§ **TASK PROMPT**
Identify the lines that contain the word "Blender", then copy them.

§ **PROVIDED DATA**
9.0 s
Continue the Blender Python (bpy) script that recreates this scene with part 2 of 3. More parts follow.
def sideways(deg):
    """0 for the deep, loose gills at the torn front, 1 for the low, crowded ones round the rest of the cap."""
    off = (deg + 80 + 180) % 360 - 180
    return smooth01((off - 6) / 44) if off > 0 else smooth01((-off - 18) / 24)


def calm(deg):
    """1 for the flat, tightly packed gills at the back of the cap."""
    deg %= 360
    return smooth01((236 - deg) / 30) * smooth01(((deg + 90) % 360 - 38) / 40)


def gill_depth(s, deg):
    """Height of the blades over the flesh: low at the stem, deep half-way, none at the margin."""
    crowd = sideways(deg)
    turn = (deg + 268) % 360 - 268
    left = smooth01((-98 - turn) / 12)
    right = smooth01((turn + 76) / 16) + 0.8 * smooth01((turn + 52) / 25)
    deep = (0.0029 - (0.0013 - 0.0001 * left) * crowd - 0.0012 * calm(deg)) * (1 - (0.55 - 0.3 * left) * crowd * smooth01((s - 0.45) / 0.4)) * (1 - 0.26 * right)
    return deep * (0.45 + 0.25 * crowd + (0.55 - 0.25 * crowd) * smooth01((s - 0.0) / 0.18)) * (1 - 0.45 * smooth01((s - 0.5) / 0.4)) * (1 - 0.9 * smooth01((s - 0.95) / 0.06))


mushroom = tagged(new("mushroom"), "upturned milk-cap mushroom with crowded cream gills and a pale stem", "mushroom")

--

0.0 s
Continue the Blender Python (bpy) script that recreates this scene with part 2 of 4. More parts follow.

---

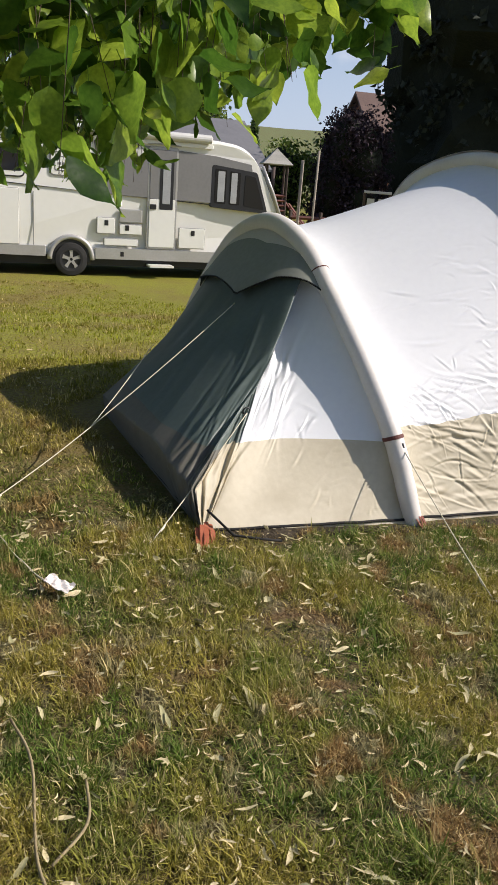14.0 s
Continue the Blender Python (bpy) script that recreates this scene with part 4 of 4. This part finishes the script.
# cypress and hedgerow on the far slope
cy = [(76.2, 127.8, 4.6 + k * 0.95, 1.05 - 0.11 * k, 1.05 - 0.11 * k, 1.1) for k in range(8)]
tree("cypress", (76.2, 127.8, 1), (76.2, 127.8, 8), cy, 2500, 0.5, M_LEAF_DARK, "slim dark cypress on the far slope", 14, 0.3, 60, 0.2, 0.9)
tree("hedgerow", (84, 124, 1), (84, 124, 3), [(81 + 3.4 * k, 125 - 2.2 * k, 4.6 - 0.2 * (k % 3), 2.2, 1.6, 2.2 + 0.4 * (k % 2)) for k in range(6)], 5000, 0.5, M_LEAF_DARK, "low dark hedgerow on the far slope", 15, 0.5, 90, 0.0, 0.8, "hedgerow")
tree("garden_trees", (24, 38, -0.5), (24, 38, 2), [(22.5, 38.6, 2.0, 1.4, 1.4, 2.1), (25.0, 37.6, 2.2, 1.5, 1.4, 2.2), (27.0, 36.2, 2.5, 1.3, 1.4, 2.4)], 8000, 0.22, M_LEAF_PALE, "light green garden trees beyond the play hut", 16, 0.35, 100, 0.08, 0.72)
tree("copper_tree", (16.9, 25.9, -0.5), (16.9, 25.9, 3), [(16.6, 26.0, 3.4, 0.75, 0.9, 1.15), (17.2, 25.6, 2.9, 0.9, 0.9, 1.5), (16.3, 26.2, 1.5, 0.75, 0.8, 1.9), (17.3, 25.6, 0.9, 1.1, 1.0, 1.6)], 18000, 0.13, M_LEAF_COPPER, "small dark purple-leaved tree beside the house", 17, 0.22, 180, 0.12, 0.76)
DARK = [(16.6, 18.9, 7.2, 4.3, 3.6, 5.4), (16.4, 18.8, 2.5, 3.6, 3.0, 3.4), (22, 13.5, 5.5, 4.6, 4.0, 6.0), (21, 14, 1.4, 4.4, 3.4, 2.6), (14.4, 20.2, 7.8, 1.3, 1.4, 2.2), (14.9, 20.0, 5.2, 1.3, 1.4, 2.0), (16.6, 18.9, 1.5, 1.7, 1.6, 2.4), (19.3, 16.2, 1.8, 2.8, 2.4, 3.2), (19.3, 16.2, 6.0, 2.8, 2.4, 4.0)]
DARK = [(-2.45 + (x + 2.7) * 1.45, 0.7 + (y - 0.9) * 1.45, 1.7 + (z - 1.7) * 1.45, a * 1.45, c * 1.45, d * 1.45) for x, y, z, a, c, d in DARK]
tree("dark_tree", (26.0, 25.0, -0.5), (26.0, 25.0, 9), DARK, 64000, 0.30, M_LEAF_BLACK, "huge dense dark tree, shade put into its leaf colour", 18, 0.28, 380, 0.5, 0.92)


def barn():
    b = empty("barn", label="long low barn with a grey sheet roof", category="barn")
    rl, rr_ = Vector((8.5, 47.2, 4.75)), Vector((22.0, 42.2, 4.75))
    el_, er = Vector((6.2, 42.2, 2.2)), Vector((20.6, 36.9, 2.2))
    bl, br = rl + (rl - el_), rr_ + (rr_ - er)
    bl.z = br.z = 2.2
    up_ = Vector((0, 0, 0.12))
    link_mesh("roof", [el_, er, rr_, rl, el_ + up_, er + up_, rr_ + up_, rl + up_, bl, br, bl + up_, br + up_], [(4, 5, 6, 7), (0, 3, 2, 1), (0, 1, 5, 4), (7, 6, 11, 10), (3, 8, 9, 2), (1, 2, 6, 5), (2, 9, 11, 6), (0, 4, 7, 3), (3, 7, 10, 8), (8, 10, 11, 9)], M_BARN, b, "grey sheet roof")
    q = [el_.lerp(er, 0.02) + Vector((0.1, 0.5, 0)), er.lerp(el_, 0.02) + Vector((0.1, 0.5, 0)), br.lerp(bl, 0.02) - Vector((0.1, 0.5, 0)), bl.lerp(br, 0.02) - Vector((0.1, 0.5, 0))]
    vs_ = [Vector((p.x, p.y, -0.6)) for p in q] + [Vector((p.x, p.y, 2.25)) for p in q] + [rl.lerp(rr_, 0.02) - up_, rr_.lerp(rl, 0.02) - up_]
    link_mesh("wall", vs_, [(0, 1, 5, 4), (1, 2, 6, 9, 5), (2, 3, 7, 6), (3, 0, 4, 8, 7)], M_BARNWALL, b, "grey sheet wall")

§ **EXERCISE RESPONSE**
Continue the Blender Python (bpy) script that recreates this scene with part 2 of 3. More parts follow.
Continue the Blender Python (bpy) script that recreates this scene with part 2 of 4. More parts follow.
Continue the Blender Python (bpy) script that recreates this scene with part 4 of 4. This part finishes the script.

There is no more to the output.